====== Supplied data

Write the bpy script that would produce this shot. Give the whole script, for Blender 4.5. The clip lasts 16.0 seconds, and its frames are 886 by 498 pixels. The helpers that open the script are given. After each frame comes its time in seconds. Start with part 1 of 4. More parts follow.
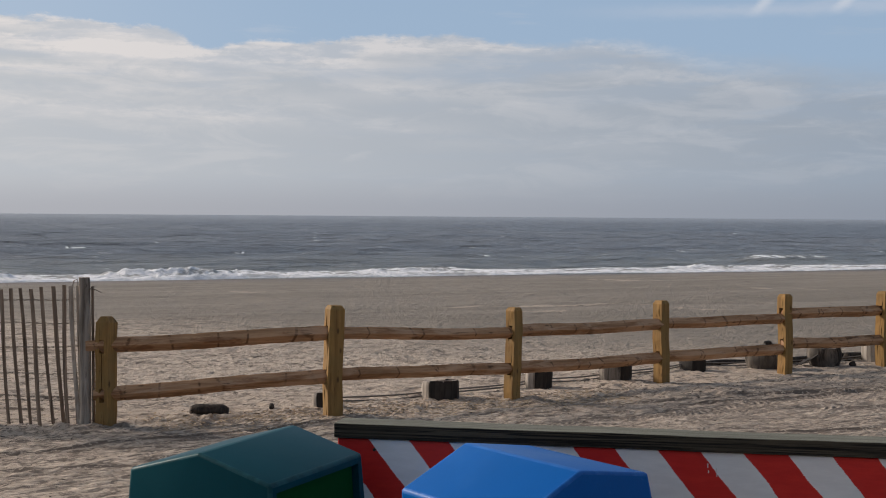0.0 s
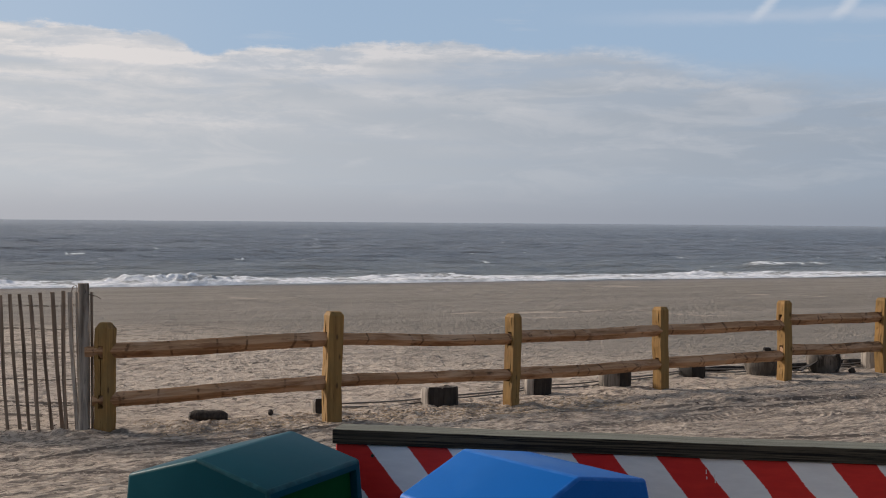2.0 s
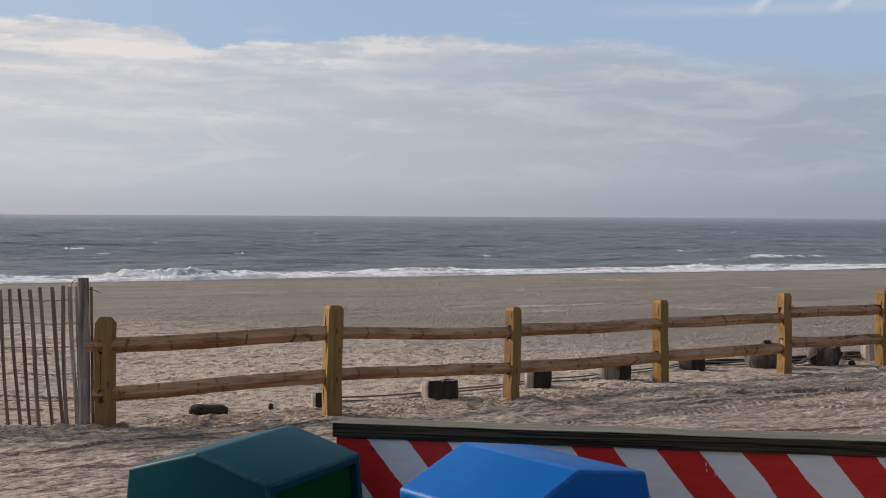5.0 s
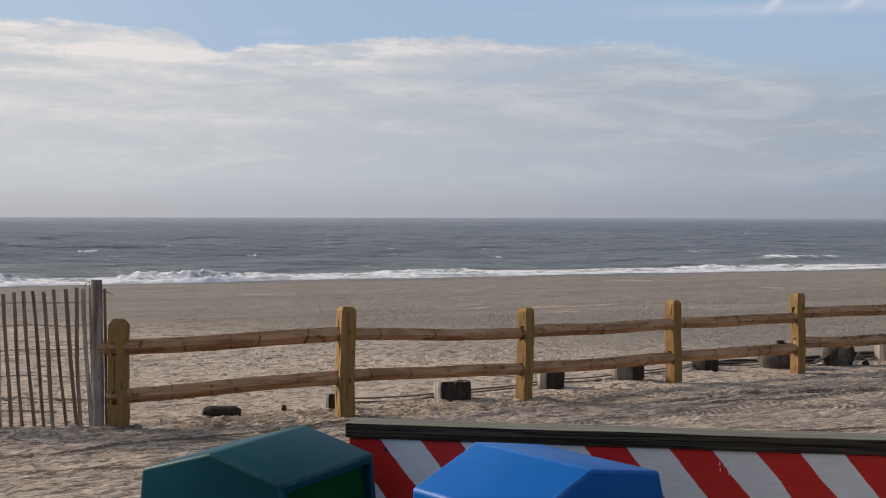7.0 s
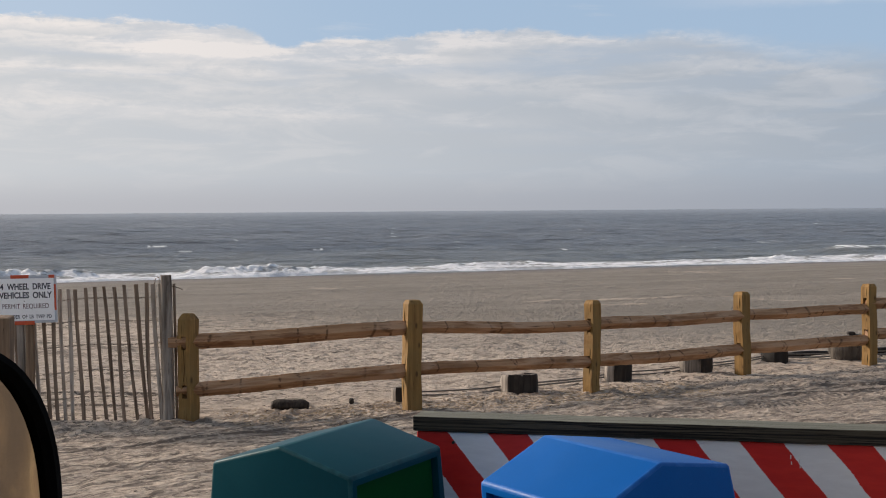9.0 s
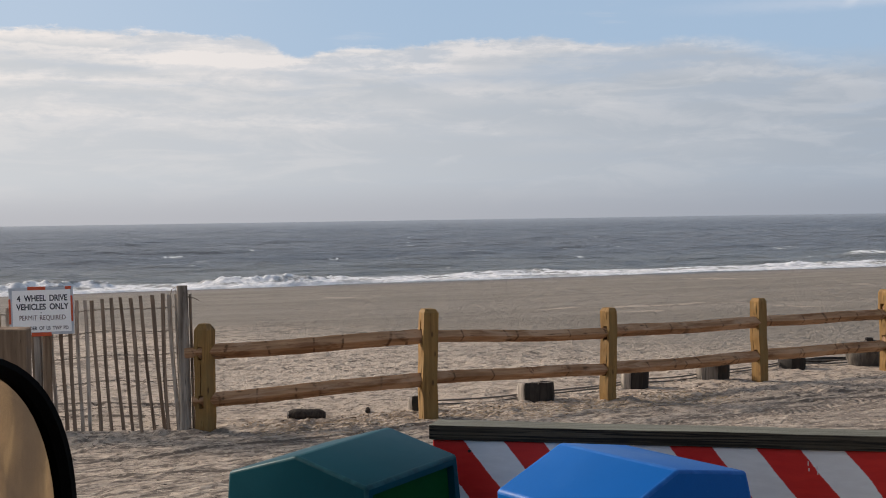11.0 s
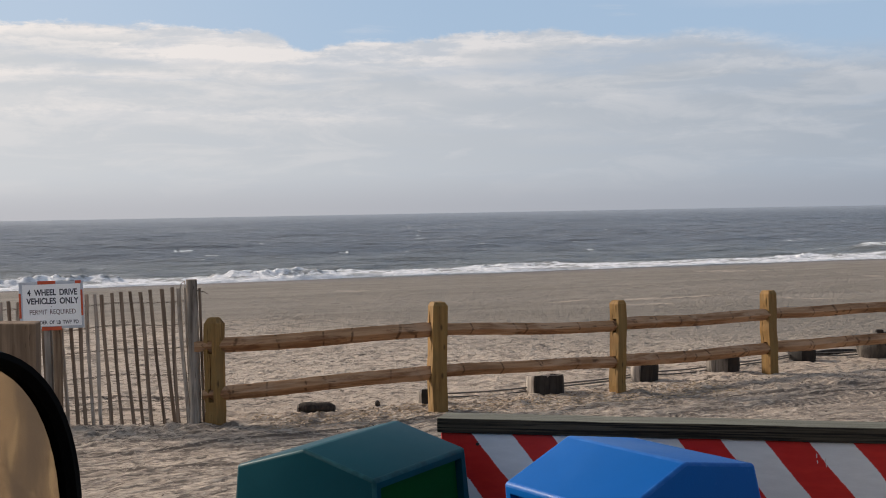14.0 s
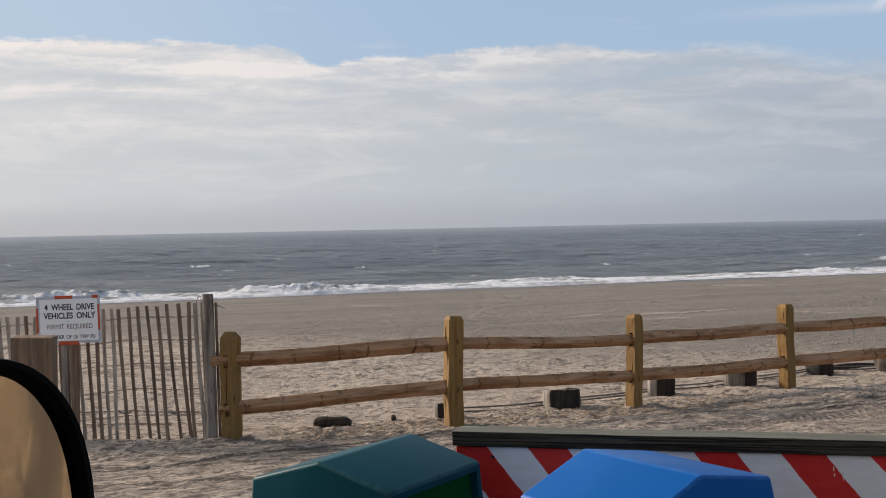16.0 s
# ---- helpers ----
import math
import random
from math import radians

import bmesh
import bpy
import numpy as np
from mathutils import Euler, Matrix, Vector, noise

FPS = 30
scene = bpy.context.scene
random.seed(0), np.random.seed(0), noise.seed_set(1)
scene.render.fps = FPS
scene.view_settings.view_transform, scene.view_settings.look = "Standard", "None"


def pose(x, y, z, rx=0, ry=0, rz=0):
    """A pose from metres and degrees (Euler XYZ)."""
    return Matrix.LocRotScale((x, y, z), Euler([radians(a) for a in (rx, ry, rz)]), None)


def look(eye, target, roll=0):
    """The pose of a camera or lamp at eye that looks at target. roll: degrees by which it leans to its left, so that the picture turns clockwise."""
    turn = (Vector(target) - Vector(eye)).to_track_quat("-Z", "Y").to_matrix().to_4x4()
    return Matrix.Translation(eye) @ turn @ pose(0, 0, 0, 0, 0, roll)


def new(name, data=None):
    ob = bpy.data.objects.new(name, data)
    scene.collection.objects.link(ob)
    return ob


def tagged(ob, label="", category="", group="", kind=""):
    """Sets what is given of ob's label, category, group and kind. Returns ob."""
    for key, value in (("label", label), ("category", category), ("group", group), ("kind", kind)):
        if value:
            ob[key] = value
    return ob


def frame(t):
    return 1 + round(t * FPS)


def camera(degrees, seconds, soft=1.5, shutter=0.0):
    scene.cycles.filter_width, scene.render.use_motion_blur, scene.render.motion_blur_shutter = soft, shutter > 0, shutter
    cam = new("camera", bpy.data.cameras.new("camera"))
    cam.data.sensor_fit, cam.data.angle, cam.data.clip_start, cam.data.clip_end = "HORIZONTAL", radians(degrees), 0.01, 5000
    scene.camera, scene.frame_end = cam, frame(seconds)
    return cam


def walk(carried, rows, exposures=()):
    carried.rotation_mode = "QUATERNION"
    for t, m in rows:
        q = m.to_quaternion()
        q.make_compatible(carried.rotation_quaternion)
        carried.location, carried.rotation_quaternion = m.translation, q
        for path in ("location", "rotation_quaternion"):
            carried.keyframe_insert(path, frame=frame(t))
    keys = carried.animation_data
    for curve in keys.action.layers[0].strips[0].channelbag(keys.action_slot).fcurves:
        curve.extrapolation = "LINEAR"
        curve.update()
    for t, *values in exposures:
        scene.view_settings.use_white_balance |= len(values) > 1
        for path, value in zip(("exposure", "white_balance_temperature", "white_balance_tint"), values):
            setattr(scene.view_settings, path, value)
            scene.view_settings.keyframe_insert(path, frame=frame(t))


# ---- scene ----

============

▸ **Requirement**: Scan the lines above for "Vector", then copy every one that has it.

▸ **Finished exercise**:
from mathutils import Euler, Matrix, Vector, noise
    turn = (Vector(target) - Vector(eye)).to_track_quat("-Z", "Y").to_matrix().to_4x4()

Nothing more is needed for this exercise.